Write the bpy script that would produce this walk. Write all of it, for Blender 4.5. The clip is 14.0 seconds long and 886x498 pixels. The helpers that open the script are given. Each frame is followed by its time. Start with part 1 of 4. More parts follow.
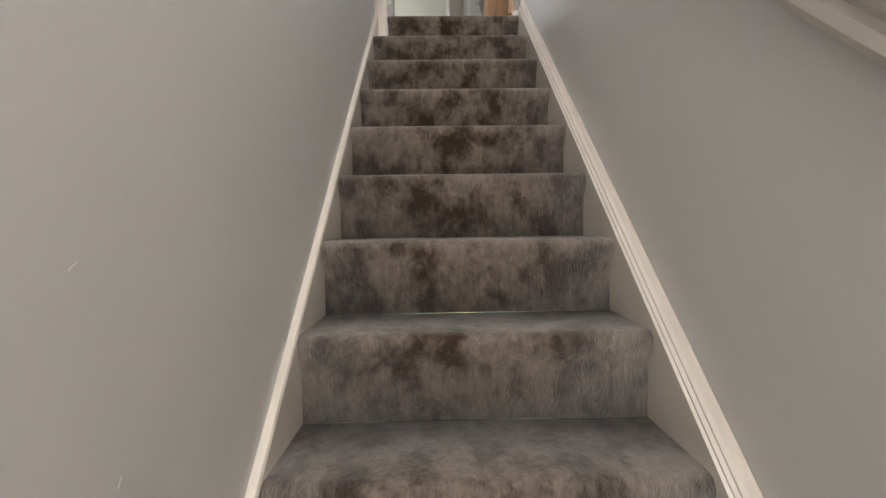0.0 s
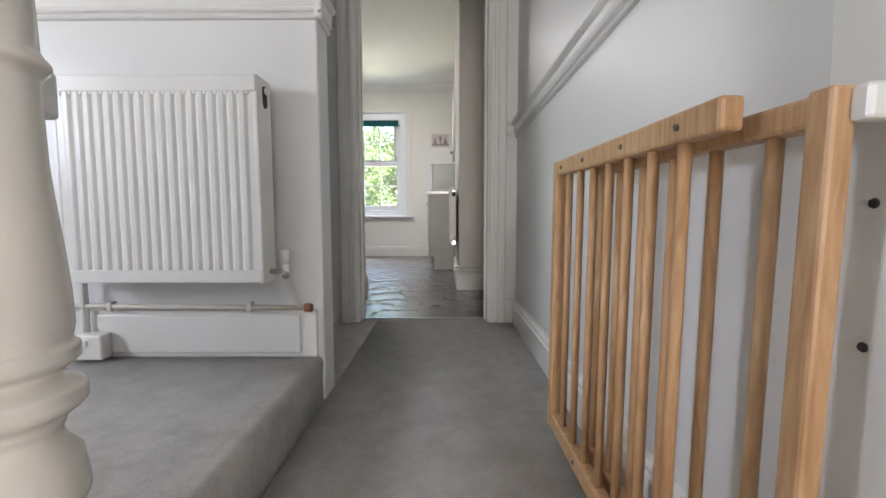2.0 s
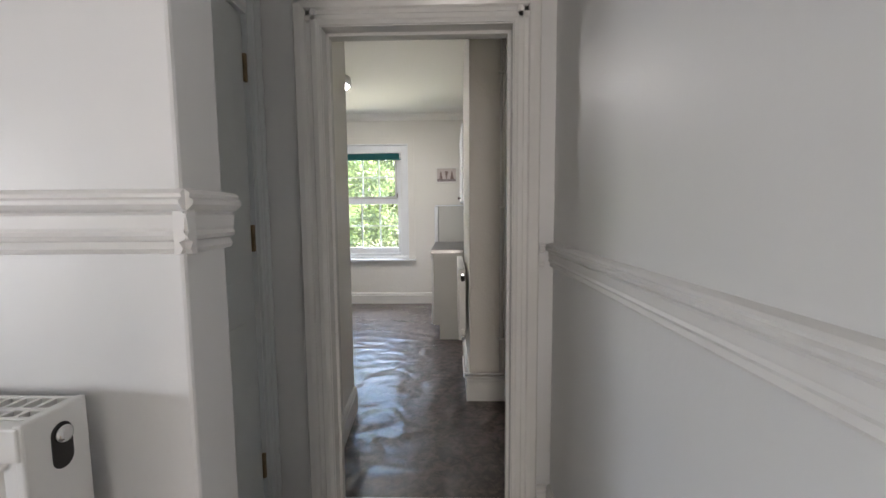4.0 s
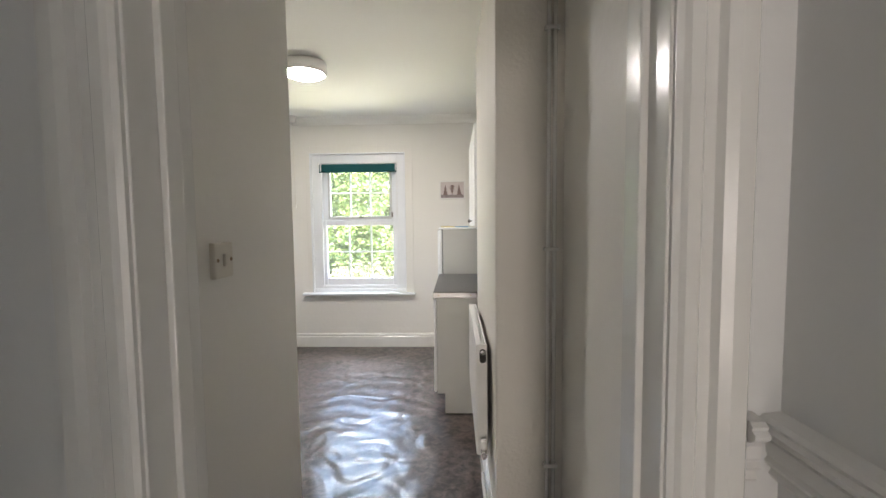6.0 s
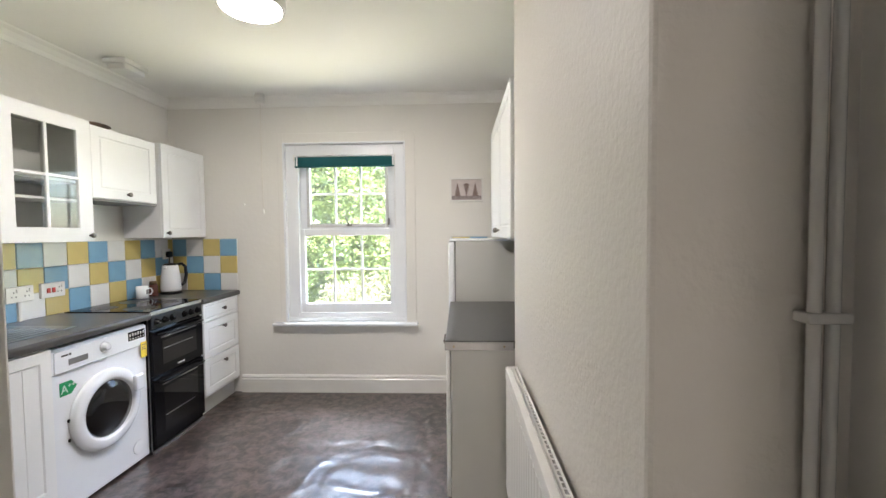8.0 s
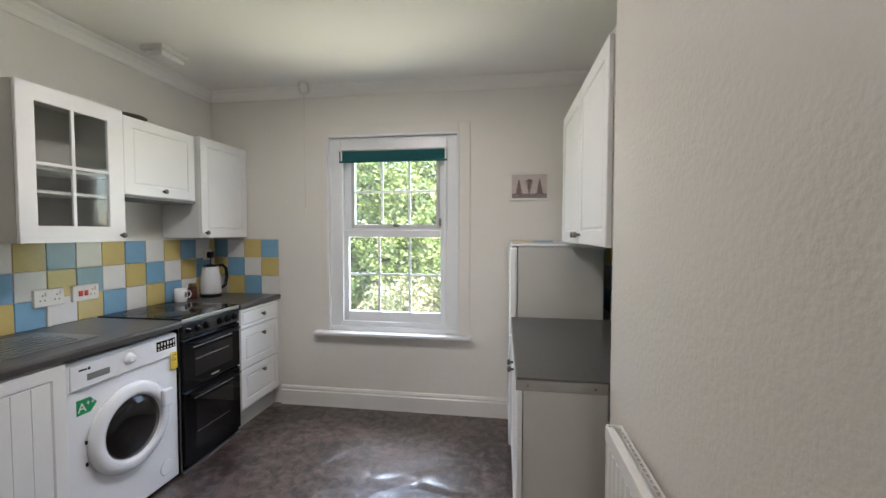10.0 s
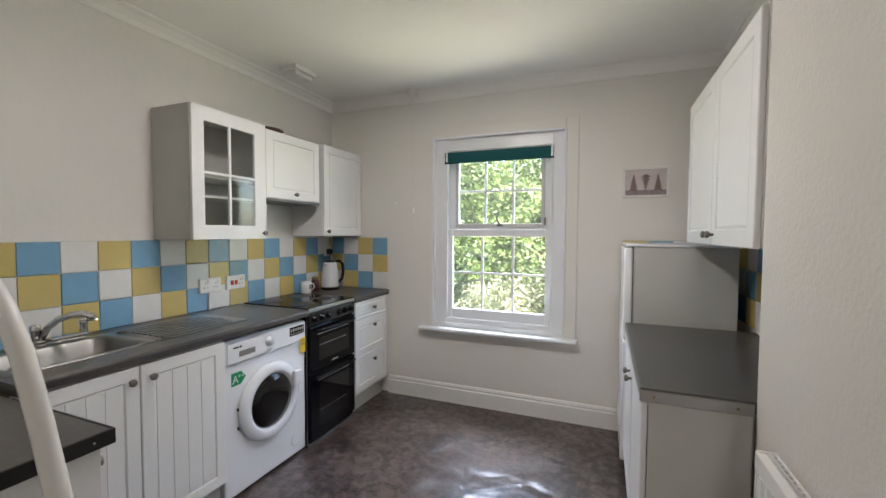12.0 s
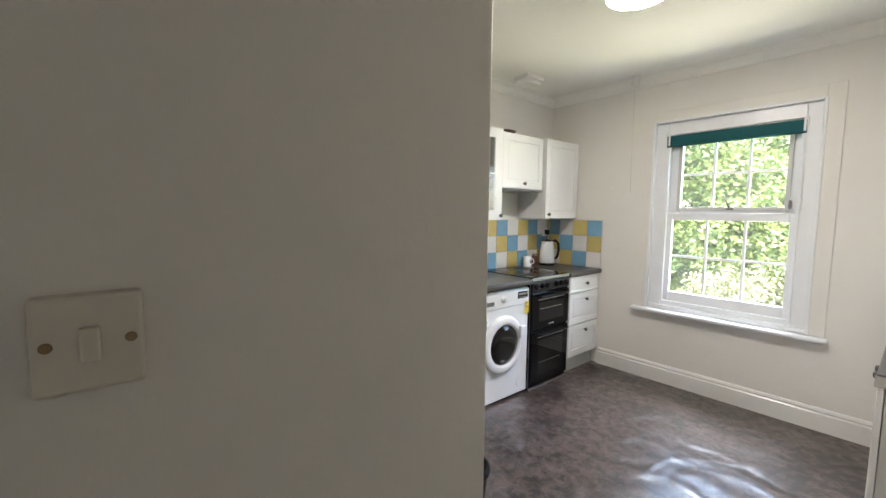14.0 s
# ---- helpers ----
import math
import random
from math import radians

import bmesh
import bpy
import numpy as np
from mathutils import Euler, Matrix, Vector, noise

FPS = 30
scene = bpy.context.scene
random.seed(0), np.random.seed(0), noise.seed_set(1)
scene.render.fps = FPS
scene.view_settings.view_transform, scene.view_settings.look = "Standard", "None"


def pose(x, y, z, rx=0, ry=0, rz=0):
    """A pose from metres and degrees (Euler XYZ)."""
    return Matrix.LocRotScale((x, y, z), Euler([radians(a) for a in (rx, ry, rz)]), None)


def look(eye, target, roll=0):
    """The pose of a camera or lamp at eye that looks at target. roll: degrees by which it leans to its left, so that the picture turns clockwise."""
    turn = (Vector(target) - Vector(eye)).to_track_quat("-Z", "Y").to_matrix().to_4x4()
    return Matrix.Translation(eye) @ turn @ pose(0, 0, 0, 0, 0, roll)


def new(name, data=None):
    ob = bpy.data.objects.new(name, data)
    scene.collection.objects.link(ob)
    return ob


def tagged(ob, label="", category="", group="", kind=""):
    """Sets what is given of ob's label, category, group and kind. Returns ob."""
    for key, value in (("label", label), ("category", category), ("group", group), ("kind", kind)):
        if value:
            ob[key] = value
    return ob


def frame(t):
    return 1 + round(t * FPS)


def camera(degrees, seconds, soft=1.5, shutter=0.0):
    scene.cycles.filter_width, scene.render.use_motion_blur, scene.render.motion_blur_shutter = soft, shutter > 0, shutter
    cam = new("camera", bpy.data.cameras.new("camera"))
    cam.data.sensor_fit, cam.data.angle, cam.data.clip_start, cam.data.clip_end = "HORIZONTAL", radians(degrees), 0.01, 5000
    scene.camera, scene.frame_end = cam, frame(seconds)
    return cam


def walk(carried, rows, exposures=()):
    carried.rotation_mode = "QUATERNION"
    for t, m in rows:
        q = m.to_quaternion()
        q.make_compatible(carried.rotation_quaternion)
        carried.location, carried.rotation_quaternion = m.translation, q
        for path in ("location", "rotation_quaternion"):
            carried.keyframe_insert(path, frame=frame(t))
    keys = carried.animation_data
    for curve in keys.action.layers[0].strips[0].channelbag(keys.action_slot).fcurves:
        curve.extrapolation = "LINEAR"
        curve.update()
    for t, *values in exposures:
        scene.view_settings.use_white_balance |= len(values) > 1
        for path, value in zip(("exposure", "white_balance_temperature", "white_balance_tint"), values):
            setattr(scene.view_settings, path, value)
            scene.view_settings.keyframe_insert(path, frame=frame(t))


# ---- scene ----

--------------------------------------------------

- Given instruction: Copy every line of the data word for word, omitting the images.

- Result for this exercise:
Write the bpy script that would produce this walk. Write all of it, for Blender 4.5. The clip is 14.0 seconds long and 886x498 pixels. The helpers that open the script are given. Each frame is followed by its time. Start with part 1 of 4. More parts follow.
0.0 s
2.0 s
4.0 s
6.0 s
8.0 s
10.0 s
12.0 s
14.0 s
# ---- helpers ----
import math
import random
from math import radians

import bmesh
import bpy
import numpy as np
from mathutils import Euler, Matrix, Vector, noise

FPS = 30
scene = bpy.context.scene
random.seed(0), np.random.seed(0), noise.seed_set(1)
scene.render.fps = FPS
scene.view_settings.view_transform, scene.view_settings.look = "Standard", "None"


def pose(x, y, z, rx=0, ry=0, rz=0):
    """A pose from metres and degrees (Euler XYZ)."""
    return Matrix.LocRotScale((x, y, z), Euler([radians(a) for a in (rx, ry, rz)]), None)


def look(eye, target, roll=0):
    """The pose of a camera or lamp at eye that looks at target. roll: degrees by which it leans to its left, so that the picture turns clockwise."""
    turn = (Vector(target) - Vector(eye)).to_track_quat("-Z", "Y").to_matrix().to_4x4()
    return Matrix.Translation(eye) @ turn @ pose(0, 0, 0, 0, 0, roll)


def new(name, data=None):
    ob = bpy.data.objects.new(name, data)
    scene.collection.objects.link(ob)
    return ob


def tagged(ob, label="", category="", group="", kind=""):
    """Sets what is given of ob's label, category, group and kind. Returns ob."""
    for key, value in (("label", label), ("category", category), ("group", group), ("kind", kind)):
        if value:
            ob[key] = value
    return ob


def frame(t):
    return 1 + round(t * FPS)


def camera(degrees, seconds, soft=1.5, shutter=0.0):
    scene.cycles.filter_width, scene.render.use_motion_blur, scene.render.motion_blur_shutter = soft, shutter > 0, shutter
    cam = new("camera", bpy.data.cameras.new("camera"))
    cam.data.sensor_fit, cam.data.angle, cam.data.clip_start, cam.data.clip_end = "HORIZONTAL", radians(degrees), 0.01, 5000
    scene.camera, scene.frame_end = cam, frame(seconds)
    return cam


def walk(carried, rows, exposures=()):
    carried.rotation_mode = "QUATERNION"
    for t, m in rows:
        q = m.to_quaternion()
        q.make_compatible(carried.rotation_quaternion)
        carried.location, carried.rotation_quaternion = m.translation, q
        for path in ("location", "rotation_quaternion"):
            carried.keyframe_insert(path, frame=frame(t))
    keys = carried.animation_data
    for curve in keys.action.layers[0].strips[0].channelbag(keys.action_slot).fcurves:
        curve.extrapolation = "LINEAR"
        curve.update()
    for t, *values in exposures:
        scene.view_settings.use_white_balance |= len(values) > 1
        for path, value in zip(("exposure", "white_balance_temperature", "white_balance_tint"), values):
            setattr(scene.view_settings, path, value)
            scene.view_settings.keyframe_insert(path, frame=frame(t))


# ---- scene ----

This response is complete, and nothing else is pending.